**GOAL:** Reproduce the listing exactly, with no pictures in your copy.

== DATA SUPPLIED ==

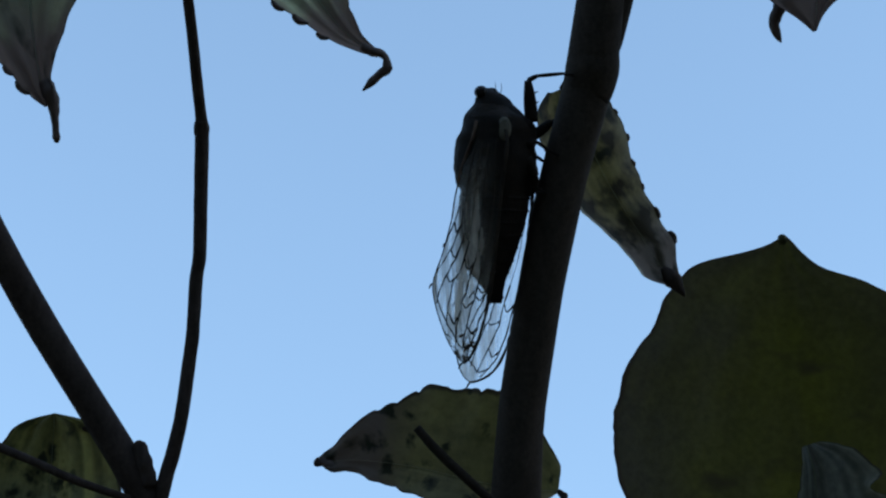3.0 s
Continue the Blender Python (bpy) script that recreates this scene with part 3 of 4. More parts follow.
leaf(forked, "leaf", "broad yellow-green leaf with a smooth rounded edge",
     [(-33.0, -138.4, 446.0), (-34.2, -113.3, 445.0), (-35.3, -93.0, 442.0), (-36.5, -72.2, 439.0)],
     [(0, 1, 1), (0.1, 14, 16), (0.25, 22, 26.6), (0.45, 23.1, 32.4), (0.6, 22.5, 32.4), (0.7, 20.8, 29.5), (0.8, 23.7, 24), (0.88, 22.6, 17.3), (0.92, 20.6, 14), (0.95, 14.5, 11), (0.985, 6.6, 6.9), (1, 1.7, 2.3)],
     LEAF_LIME, rib=RIB_DARK, fold=(0.1, 0.1), ruffle=0.4, waves=3, ragged=0.02, veins=0, seed=12.0, rib_size=0.06)
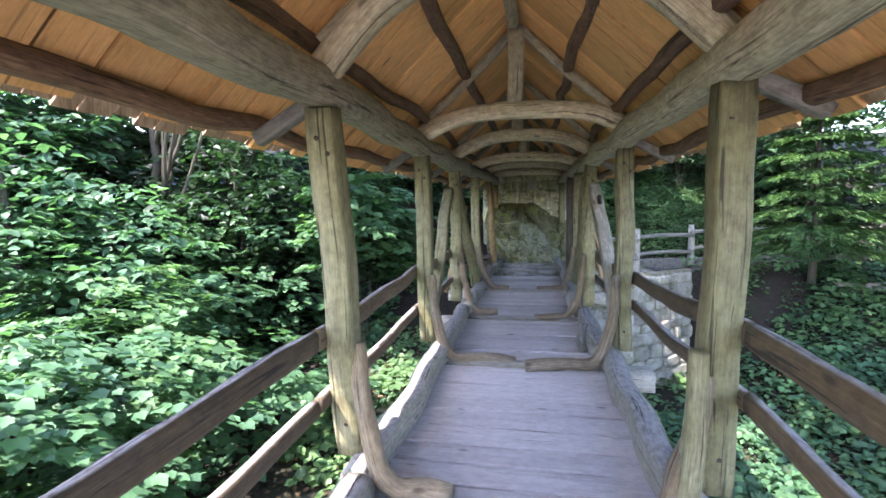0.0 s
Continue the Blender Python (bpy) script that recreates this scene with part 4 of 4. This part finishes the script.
# Added crowns high overhead, out of view, set where they block the sun.
for x, y, c, r, n in ((7.6, 6.2, (5.6, 5.6, 7.2), (2.6, 3.4, 1.0), 230), (8.2, 1.0, (5.4, 0.4, 7.2), (2.6, 2.8, 1.0), 190), (-8.2, 8.6, (-4.3, 7.2, 7.4), (3.2, 2.8, 1.0), 380), (6.5, 18.0, (0.3, 8.6, 7.6), (2.1, 1.6, 0.8), 240), (-9.2, 2.6, (-3.4, 3.6, 7.4), (1.7, 2.3, 0.8), 170), (9.5, 3.4, (1.7, 2.5, 7.5), (1.6, 1.5, 0.7), 110), (9.0, 17.5, (3.6, 10.6, 7.6), (2.6, 1.9, 0.9), 190), (-7.8, 10.6, (-5.2, 9.7, 6.8), (2.3, 2.2, 1.2), 250), (-2.2, 16.8, (0.0, 11.6, 8.0), (2.6, 1.9, 0.9), 180), (10.6, 6.4, (1.7, 5.6, 7.7), (2.0, 2.0, 0.8), 190)):
    plant("tree", x, y, 8.6, r, n, 17, 0.5, 0.24, LEAF, 8, "added tree whose unseen overhead crown shades the ravine", "tree", "forest trees", trunk=0.16, centre=c)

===

**SOLUTION TO THIS PROBLEM:**
3.0 s
Continue the Blender Python (bpy) script that recreates this scene with part 3 of 4. More parts follow.
leaf(forked, "leaf", "broad yellow-green leaf with a smooth rounded edge",
     [(-33.0, -138.4, 446.0), (-34.2, -113.3, 445.0), (-35.3, -93.0, 442.0), (-36.5, -72.2, 439.0)],
     [(0, 1, 1), (0.1, 14, 16), (0.25, 22, 26.6), (0.45, 23.1, 32.4), (0.6, 22.5, 32.4), (0.7, 20.8, 29.5), (0.8, 23.7, 24), (0.88, 22.6, 17.3), (0.92, 20.6, 14), (0.95, 14.5, 11), (0.985, 6.6, 6.9), (1, 1.7, 2.3)],
     LEAF_LIME, rib=RIB_DARK, fold=(0.1, 0.1), ruffle=0.4, waves=3, ragged=0.02, veins=0, seed=12.0, rib_size=0.06)
0.0 s
Continue the Blender Python (bpy) script that recreates this scene with part 4 of 4. This part finishes the script.
# Added crowns high overhead, out of view, set where they block the sun.
for x, y, c, r, n in ((7.6, 6.2, (5.6, 5.6, 7.2), (2.6, 3.4, 1.0), 230), (8.2, 1.0, (5.4, 0.4, 7.2), (2.6, 2.8, 1.0), 190), (-8.2, 8.6, (-4.3, 7.2, 7.4), (3.2, 2.8, 1.0), 380), (6.5, 18.0, (0.3, 8.6, 7.6), (2.1, 1.6, 0.8), 240), (-9.2, 2.6, (-3.4, 3.6, 7.4), (1.7, 2.3, 0.8), 170), (9.5, 3.4, (1.7, 2.5, 7.5), (1.6, 1.5, 0.7), 110), (9.0, 17.5, (3.6, 10.6, 7.6), (2.6, 1.9, 0.9), 190), (-7.8, 10.6, (-5.2, 9.7, 6.8), (2.3, 2.2, 1.2), 250), (-2.2, 16.8, (0.0, 11.6, 8.0), (2.6, 1.9, 0.9), 180), (10.6, 6.4, (1.7, 5.6, 7.7), (2.0, 2.0, 0.8), 190)):
    plant("tree", x, y, 8.6, r, n, 17, 0.5, 0.24, LEAF, 8, "added tree whose unseen overhead crown shades the ravine", "tree", "forest trees", trunk=0.16, centre=c)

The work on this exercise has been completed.